**PROMPT**
Find every line of the listing below where "with" appears, and copy it.

**GIVEN INFORMATION**
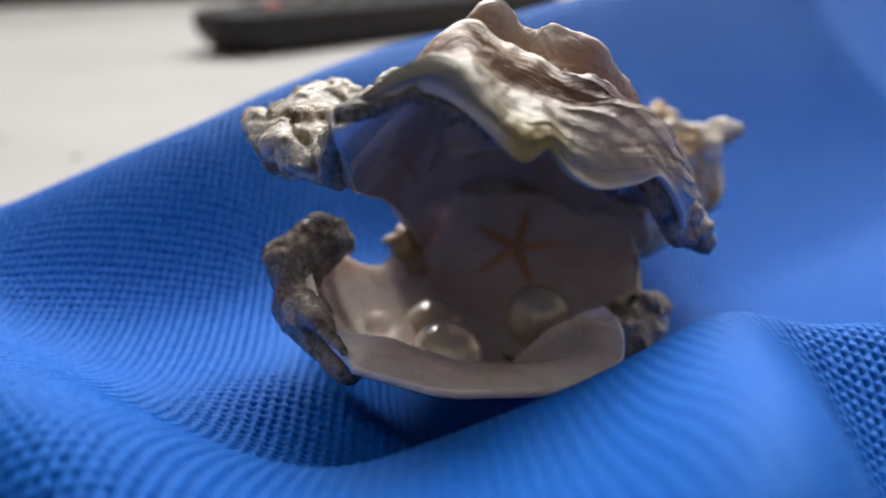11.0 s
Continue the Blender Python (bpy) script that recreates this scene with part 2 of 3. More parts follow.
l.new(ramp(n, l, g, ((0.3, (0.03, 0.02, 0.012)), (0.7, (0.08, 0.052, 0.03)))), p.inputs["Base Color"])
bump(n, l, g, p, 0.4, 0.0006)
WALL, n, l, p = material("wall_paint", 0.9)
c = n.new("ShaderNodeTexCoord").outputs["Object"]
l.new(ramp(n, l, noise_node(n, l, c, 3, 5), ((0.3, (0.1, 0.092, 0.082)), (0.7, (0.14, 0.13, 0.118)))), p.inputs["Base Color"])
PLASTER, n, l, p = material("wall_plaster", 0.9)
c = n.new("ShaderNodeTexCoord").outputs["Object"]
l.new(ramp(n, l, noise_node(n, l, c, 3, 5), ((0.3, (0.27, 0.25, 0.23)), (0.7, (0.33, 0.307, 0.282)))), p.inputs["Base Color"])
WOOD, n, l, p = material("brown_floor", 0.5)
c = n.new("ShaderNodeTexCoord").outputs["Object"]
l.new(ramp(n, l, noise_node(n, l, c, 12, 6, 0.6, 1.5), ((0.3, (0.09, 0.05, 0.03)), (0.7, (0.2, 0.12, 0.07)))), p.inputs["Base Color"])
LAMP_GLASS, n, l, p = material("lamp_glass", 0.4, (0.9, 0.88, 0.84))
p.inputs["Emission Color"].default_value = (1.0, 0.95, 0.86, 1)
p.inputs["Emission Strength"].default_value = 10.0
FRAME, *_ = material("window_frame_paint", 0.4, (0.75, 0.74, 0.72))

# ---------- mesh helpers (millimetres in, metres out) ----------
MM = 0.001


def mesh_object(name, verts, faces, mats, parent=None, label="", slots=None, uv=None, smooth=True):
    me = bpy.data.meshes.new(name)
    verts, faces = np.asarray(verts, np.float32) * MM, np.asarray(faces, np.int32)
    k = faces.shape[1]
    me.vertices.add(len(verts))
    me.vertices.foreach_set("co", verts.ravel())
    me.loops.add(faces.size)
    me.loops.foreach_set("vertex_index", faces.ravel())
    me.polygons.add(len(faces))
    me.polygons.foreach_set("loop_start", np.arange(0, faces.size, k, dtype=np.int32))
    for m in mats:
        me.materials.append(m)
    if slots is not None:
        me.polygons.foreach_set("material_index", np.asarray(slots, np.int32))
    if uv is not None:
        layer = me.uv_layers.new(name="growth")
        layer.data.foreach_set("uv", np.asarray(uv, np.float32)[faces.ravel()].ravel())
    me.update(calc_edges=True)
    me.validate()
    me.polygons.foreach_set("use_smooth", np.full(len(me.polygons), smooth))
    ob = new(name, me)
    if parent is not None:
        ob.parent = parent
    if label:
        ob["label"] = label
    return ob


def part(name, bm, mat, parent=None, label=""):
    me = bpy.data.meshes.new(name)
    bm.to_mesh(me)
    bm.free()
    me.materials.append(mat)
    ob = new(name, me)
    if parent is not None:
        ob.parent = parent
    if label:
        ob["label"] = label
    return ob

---

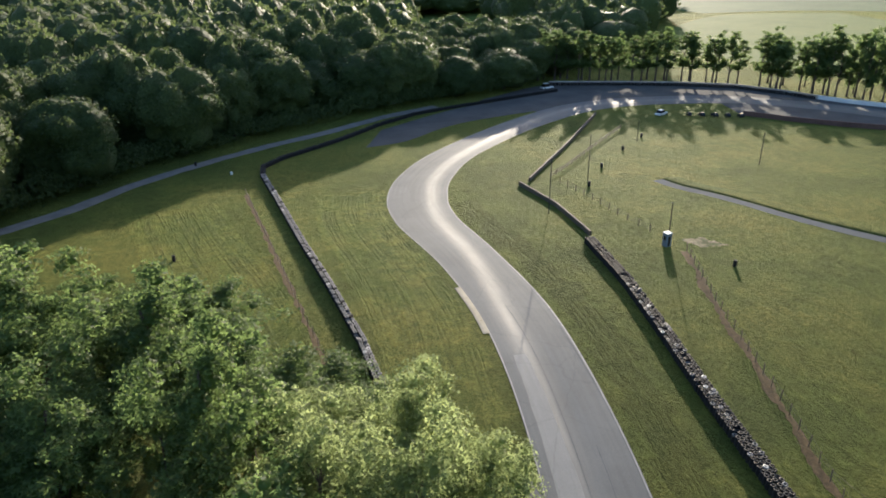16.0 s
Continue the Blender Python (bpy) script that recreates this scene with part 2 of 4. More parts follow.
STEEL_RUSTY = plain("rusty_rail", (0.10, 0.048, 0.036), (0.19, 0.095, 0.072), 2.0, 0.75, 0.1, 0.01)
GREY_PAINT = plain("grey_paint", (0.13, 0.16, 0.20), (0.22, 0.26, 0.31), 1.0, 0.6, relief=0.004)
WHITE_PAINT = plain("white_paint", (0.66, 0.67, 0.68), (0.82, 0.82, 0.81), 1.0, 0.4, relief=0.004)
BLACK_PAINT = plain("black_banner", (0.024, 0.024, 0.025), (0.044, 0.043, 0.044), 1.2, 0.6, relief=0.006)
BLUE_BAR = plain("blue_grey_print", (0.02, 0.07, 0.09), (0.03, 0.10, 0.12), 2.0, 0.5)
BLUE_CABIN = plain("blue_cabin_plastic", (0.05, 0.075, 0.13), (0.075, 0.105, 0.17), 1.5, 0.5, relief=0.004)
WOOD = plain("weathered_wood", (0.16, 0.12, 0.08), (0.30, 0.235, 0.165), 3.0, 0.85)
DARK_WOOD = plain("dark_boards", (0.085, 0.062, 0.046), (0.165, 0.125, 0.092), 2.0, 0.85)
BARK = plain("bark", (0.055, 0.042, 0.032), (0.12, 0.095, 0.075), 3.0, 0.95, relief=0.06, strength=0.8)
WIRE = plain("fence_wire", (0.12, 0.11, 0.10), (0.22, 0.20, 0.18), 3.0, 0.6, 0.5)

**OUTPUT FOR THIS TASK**
Continue the Blender Python (bpy) script that recreates this scene with part 2 of 3. More parts follow.
Continue the Blender Python (bpy) script that recreates this scene with part 2 of 4. More parts follow.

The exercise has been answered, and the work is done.